When it came to the effectiveness of interactions with stakeholders, revenue managers spent an average of 30% of stakeholder-facing time convincing stakeholders to align with their strategies, and 80% of their recommendations, on average, were accepted. In the chain scale breakdown, upscale revenue managers struggled the most with having their stakeholder recommendations accepted, as they spent 32% of time offering stakeholders recommendations, and 75% of their recommendations were accepted. 

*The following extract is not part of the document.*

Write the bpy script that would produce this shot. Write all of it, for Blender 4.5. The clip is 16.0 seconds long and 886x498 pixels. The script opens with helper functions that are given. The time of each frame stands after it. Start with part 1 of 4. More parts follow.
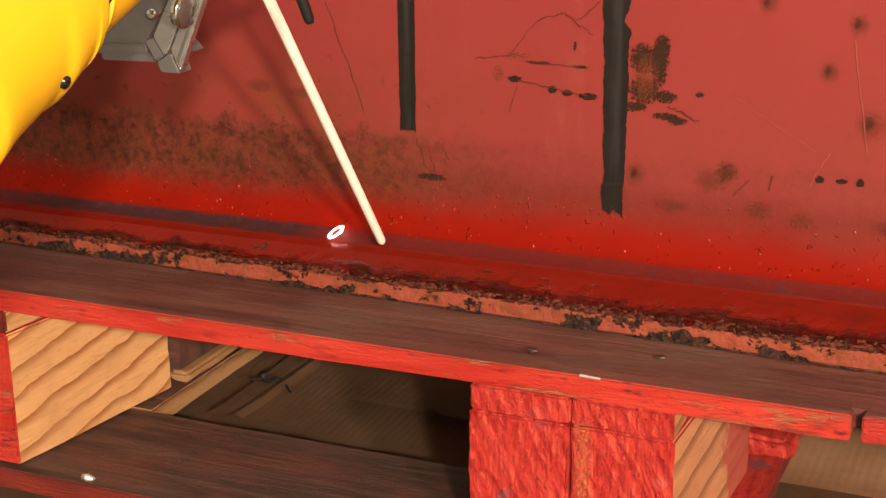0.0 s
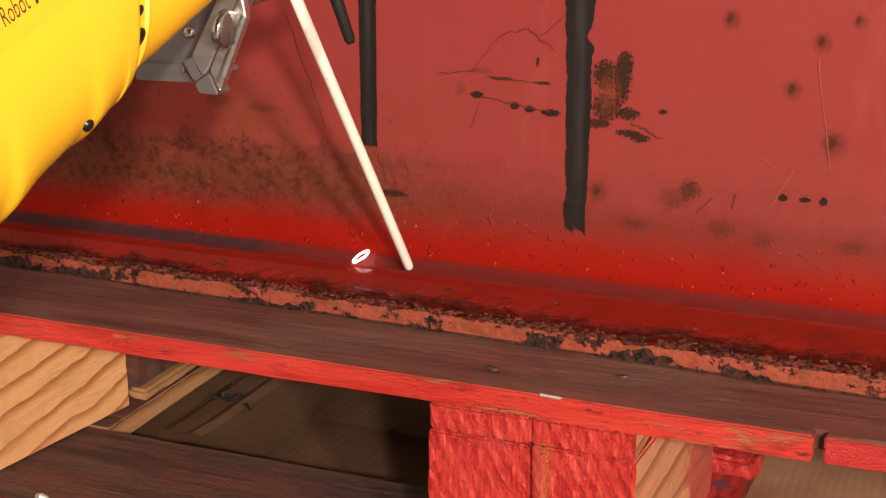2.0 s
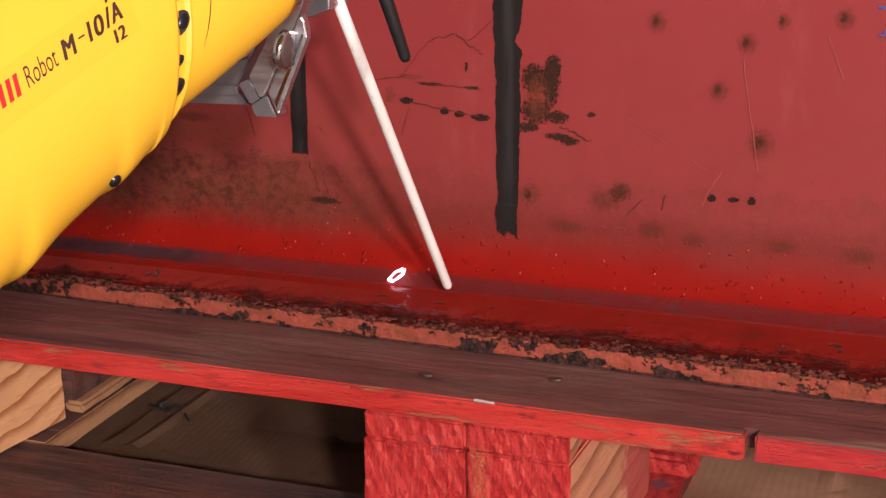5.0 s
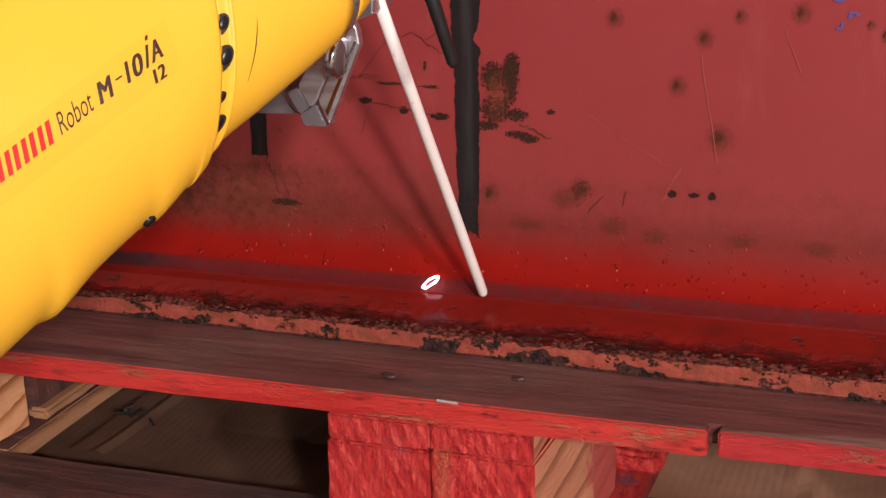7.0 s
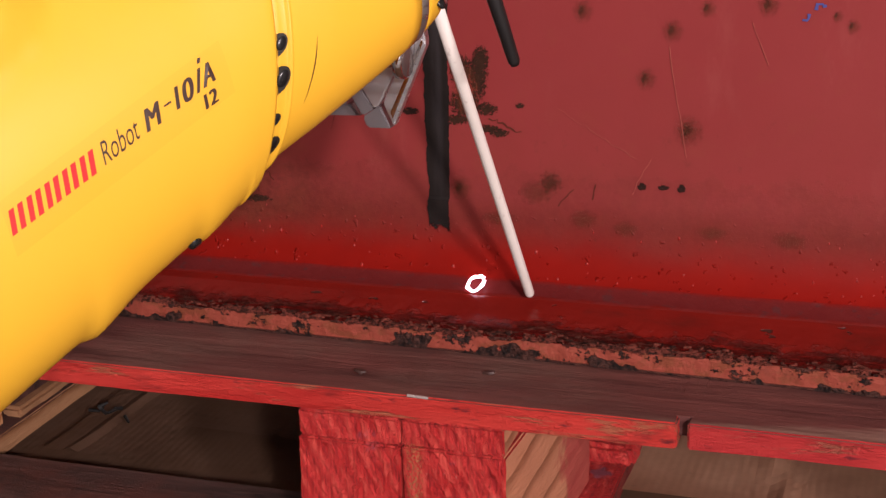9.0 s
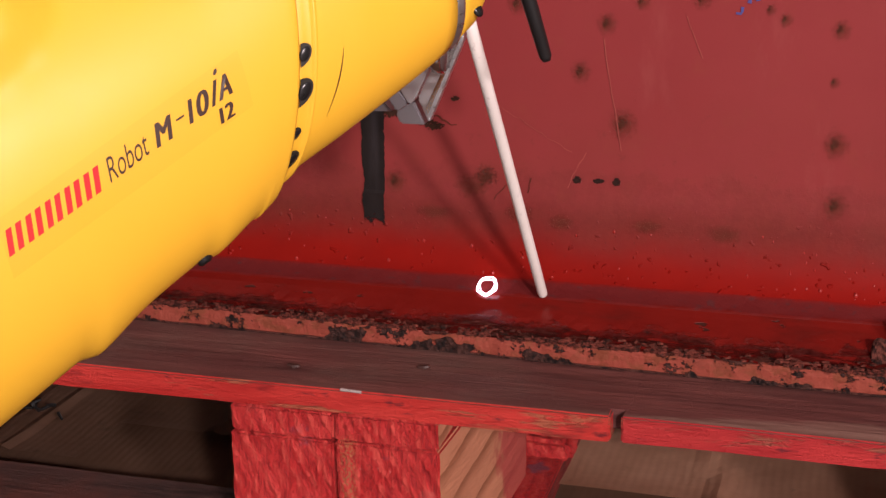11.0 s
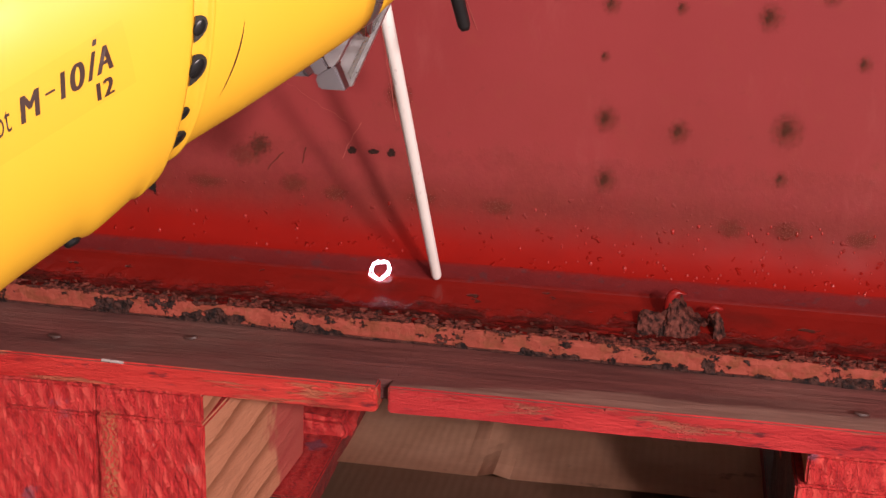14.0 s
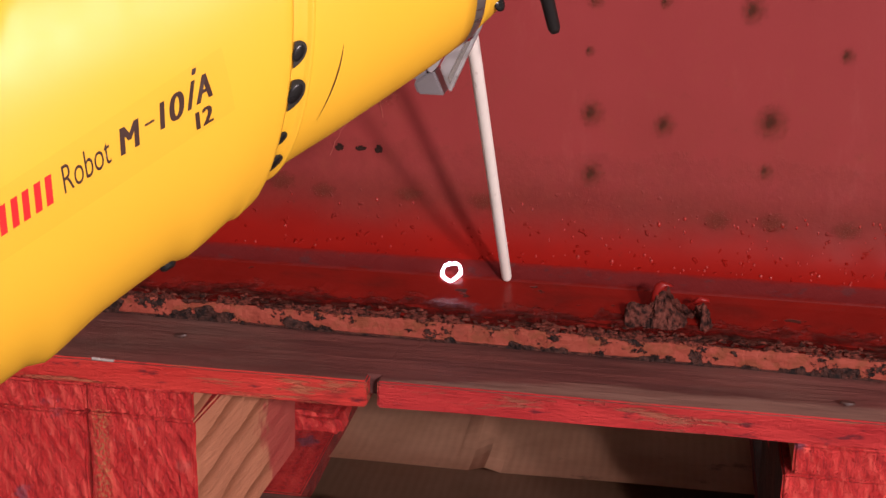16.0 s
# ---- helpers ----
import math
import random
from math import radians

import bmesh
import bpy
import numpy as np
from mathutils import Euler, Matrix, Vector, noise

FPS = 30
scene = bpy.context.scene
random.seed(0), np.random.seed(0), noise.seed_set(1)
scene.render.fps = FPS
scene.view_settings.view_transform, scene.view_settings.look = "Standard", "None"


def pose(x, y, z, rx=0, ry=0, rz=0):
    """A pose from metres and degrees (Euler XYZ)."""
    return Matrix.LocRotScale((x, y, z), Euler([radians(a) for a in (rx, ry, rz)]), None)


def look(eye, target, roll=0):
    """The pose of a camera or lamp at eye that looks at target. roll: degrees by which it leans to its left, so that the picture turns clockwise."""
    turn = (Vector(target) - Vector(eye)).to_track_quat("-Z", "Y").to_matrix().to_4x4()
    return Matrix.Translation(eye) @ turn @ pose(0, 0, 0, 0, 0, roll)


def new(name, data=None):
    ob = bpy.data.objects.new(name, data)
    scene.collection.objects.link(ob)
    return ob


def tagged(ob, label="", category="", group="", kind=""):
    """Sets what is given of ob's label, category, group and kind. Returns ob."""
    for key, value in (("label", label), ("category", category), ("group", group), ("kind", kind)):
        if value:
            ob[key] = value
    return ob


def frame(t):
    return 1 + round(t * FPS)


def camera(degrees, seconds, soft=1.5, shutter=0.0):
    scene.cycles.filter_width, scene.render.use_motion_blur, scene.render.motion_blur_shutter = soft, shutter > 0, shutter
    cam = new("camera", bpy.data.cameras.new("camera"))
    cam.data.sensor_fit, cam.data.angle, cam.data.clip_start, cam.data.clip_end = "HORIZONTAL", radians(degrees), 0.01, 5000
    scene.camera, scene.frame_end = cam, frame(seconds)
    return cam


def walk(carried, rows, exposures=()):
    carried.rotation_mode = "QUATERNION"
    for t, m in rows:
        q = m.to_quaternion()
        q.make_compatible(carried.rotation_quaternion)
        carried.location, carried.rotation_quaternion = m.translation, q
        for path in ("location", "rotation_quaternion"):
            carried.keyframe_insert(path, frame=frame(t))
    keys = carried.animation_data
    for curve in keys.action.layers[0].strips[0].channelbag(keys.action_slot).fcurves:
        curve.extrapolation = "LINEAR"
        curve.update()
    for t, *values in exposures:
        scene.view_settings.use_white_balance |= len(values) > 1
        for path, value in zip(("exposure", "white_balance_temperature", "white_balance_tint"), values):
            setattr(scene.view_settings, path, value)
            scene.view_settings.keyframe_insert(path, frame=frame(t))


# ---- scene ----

To ensure that revenue managers are communicating effectively with their stakeholders, arm them with tools to create compelling evidence to support their recommendations. Train them to be more persuasive and tell a story with their data. Not surprisingly, revenue managers with more job tenure have more of their recommendations accepted with less time spent convincing stakeholders to do so than their more junior counterparts. See whether there are tools or mentoring opportunities that would bridge this gap and help more junior revenue managers establish credibility and be more persuasive.

 

Everyone from executive level leadership down to revenue analysts bears some responsibility for breaking revenue management out of the old way of doing things. Instead of giving lip service to the importance of being strategic, pull yourself out of the role of performance reporter and into the role of revenue generator. Improve lines of communication with stakeholders across the organization so that you become a trusted advisor. Find opportunities for automation and advocate with evidence for getting the tools you need to be more efficient and effective at your job. Use the tools you have to their fullest potential. There’s a long, hard road ahead to recovery, but there’s also an opportunity to end up in a better position than where we started, if revenue management can rise to the occasion and break out of the current mold.